Life in a minefield

Life in a minefield

This is my first ever article. I am not a writer/blogger. I maintain a diary for things such as my to-do list and reminders, my goals, scribbling and sometimes, venting. It was last week that I found purpose to write in it.

Like any ordinary day, while scrolling on facebook, a video of a Syrian kid weeping about being bombed by an airplane caught my notice. I had already heard a lot about Syria, Palestine, Israel, bombings,chlorine-attacks but it all seemed so confusing. I was completely oblivious as to what the real matter was, where did all of this start and why. I would watch Focus on Africa on BBC World News and wonder, once the deathly route from Nigeria to Europe was crossed, their hardships were over forever.

I was curious to know what was on, dismissed the current state of affairs as too complicated and had been stalling reading about it but realised it was high time. I began watching more videos of these kids and one thing was pretty evident, they were all so mature. They knew all of the politics that was on, had witnessed countless deaths of the ones closest to them, friends they would play with, right before their eyes, that I wouldn’t be surprised if they were wiser than me.

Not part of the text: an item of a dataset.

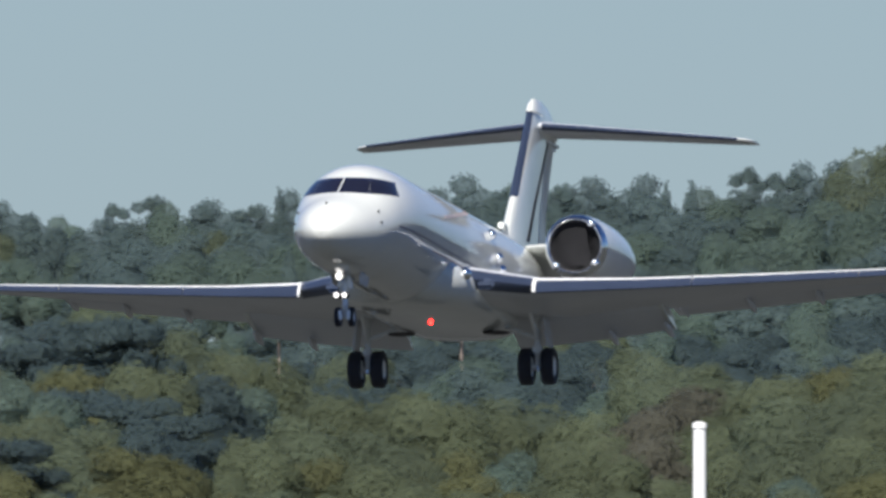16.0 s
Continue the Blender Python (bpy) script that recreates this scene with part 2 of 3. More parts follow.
def build_wing(jet, side):
    flip = lambda st: (side * st[0], *st[1:])
    wing = part("wing", loft([section(*flip(w)) for w in WING]), GREY, jet, "light grey swept wing")
    # slats, drooped ahead of the wing: a curved front from the upper skin down to the lip
    def slat_ring(x, grow=0.0):
        _, lead, z, c, _, _ = wing_at(abs(x))
        ring = []
        for i in range(13):
            k = i / 12
            ring.append((0.078 * (1 - k) ** 2 - 0.04 * k * (1 - k) - 0.045 * k * k, 0.037 * (1 - k) ** 2 + 0.086 * k * (1 - k) - 0.032 * k * k))
        ring += [(-0.036, -0.037), (-0.02, -0.02), (0.02, 0.008), (0.07, 0.03)]
        return [Vector((x, lead + c * py - grow, z + c * pz + grow)) for py, pz in ring]
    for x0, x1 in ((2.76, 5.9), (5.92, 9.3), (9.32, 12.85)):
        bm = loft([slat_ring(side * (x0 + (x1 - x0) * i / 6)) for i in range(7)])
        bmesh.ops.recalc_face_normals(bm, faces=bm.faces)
        # upward faces take the paler material, which paints in the sunlit band
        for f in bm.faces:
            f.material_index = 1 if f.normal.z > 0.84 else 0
        part("slat", bm, [METAL, SLAT_TOP], wing, "glossy navy blue leading-edge slat with its sunlit top band painted pale")
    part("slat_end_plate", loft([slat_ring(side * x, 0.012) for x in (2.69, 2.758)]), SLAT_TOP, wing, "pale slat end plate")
    st = []
    for i in range(4):
        x, lead, z, c, t, d = wing_at(1.3 + 1.4 * i / 3)
        st.append(section(side * x, lead - 0.02, z, c, t * 1.03, d, [p for p in foil() if p[0] < 0.09]))
    part("root_leading_edge", loft(st), METAL, wing, "glossy navy blue wing root edge")
    # winglet
    st = []
    for k in (0, 0.12, 0.3, 0.6, 1.0):
        x, z = 12.90 + 1.04 * k**0.86, 0.41 + 1.56 * k**1.12
        pts = section(0, 0, 0, 1.5 - 0.9 * k, 0.07, 0.0)
        lean = math.atan2(1.52 * (0.25 + k), 1.19) if k else 0.25
        st.append([Vector((side * (x - p.z * math.sin(lean)), 19.97 + 2.55 * k + p.y, z + p.z * math.cos(lean))) for p in pts])
    part("winglet", loft(st), GREY, wing, "grey upswept winglet")
    part("winglet_tip", loft([[Vector((p.x + side * 0.03 * k, p.y, p.z + 0.07 * k)) for p in st[-1]] for k in (0, 1)]), WHITE, wing, "white winglet tip")
    part("winglet_edge", loft([[Vector((p.x, p.y - 0.02, p.z)) for p in r[9:20]] for r in st]), METAL, wing, "glossy navy blue winglet edge")
    # flaps, lowered
    flat = foil(8, 0.03)
    inner = [section(side * x, 16.45, top, 1.85, 0.15, drop, flat) for x, top, drop in ((1.25, -0.84, 0.66), (2.1, -0.82, 0.62), (3.5, -0.76, 0.54), (4.76, -0.66, 0.46))]
    part("inboard_flap", loft(inner), GREY, wing, "lowered grey inboard flap")
    outer = []
    for i in range(6):
        k = i / 5
        outer.append(section(side * (4.86 + 4.68 * k), 16.9 + 2.35 * k, -0.52 + 0.50 * k - 0.03 * math.sin(math.pi * k), 1.9 - 0.9 * k, 0.12, 0.23 - 0.11 * k, flat))
    part("outboard_flap", loft(outer), GREY, wing, "lowered grey outboard flap")
    # thin white plates, added to paint the sunlit outer ends of the flaps
    part("flap_end_plate", loft([section(side * x, 16.42, -0.65, 1.9, 0.17, 0.47, flat) for x in (4.765, 4.87)]), WHITE, wing, "white plate that paints the flap's bright sunlit end")
    part("flap_end_plate", loft([section(side * x, 19.22, 0.0, 1.04, 0.16, 0.14, flat) for x in (9.545, 9.585)]), WHITE, wing, "white plate that paints the flap's bright sunlit end")
    for x, s, z, big in ((3.5, 18.33, -1.50, 0.7), (4.78, 18.36, -1.34, 0.7), (5.05, 18.9, -0.83, 0.9), (6.57, 19.1, -0.73, 0.8), (8.07, 19.64, -0.53, 0.75), (9.46, 20.3, -0.28, 0.6)):
        long, r = 1.7 * big, 0.085
        rings = []
        for k, f in ((0, 0.1), (0.1, 0.5), (0.3, 0.9), (0.5, 1.0), (0.75, 0.75), (0.92, 0.35), (1, 0.08)):
            rings.append([Vector((side * (x + r * f * math.cos(a)), s - long * (1 - k), z + 0.05 + 0.30 * big * (1 - k) + 0.085 * f * math.sin(a))) for a in (2 * math.pi * i / 12 for i in range(12))])
        part("flap_fairing", loft(rings), GREY, wing, "slim grey flap track fairing")
    # chrome dome added here so that the wingtip shows a sun glint
    part("wingtip_fairing", spin(dome(0.10), (side * 12.9, 20.0, 0.43), "y", 16), CHROME, wing, "polished dome added at the wingtip for a sun glint")
    part("wingtip_light", spin(dome(0.045), (side * 13.02, 19.98, 0.46), "y", 14), NAV if side > 0 else LENS, wing, "red port navigation light" if side > 0 else "clear starboard navigation light")
    return wing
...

At an age where my parents would take me to our terrace and whenever a plane passed by I excitedly bid it goodbye, these kids are horrified just by the sound of an approaching airplane. One day there is greenery all around your home, a lovely bed, godlike parents, access to education, so many ambitions and the next day you wake up to rubble, shattered dreams and you may have just been orphaned. Words can’t describe their misery, but could things be worse ?

Yes. You could expect a “safer” country to offer you shelter, to rekindle your faith in life. You hope for a better tomorrow and set off on the hardest journey ever, your last hope for survival. After being deceived by various sorts of smugglers on the last few pennies you had, you have made it to the city you placed all your bets on. Now you register into one of the camps, and start to fend for yourself and your babies. No one is least bothered of how exhausted and distraught you are. You are directed towards a building that is full of people like you but no more space left in there for you. Finally you are sharing a room with 3–4 other alike families or possibly living in a tent under horrible weather conditions, without a blanket or any proper sanitary. If you’re a woman, you are bound to being assaulted sexually. You have been ripped off of your everything and now it is your dignity that is being encroached upon.

Finally you have reached a point where you wish you were bombed rather than escaping your beloved country. Yes. It was now that I realised, nothing like being in the place where you grew up. We fail to acknowledge how lucky we are to have a place we call home, such pampering parents, an education, a future to look forward to. My heartfelt gratitude to the soldiers on our borders!

These refugees were happy people like you and me. They would never leave their beautiful country. Before the uprising in 2011, Syria was in magnificent shape and today even her tiniest leaf has no life.

Homs,Syria – Before and After <http://globalinfonews.com/2015/07/25/photos-of-syria-before-and-after-civil-war-march-2011/>

Aerial view of devastated Homs . Syria’s 3rd largest city, capital of the revolution.

All these migrants wish to go back someday, they hope things will get better and their country will flourish again but everyone is bothered about their own nation. We are all bound by man-made borders for our “safety”. No one pays heed anymore to this news because we have problems of our own or because we are not capable enough to digest so much suffering or maybe because there is nothing we can really do about it or it can even make things messier or for the mere reason that a much talked about gadget’s release date is more ‘relevant’ news. So does that mean we turn a deaf ear to it all and leave them to their fate ? One thing that deeply bothers me is that if we can’t help end this, why aid it. If we cannot open our country doors to shelter them, set up more camps that are livable, why deploy warships and prolong the bloodshed. Isn’t the damage done enough yet? Humanity remains just another word in the dictionary.

It is us because of whom these kids will never know the meaning of that word. We aren’t capable enough of showing them its power. In some way we are all contributing to them growing up with all this hatred. But remember! It’s just another day, for you and me, in paradise!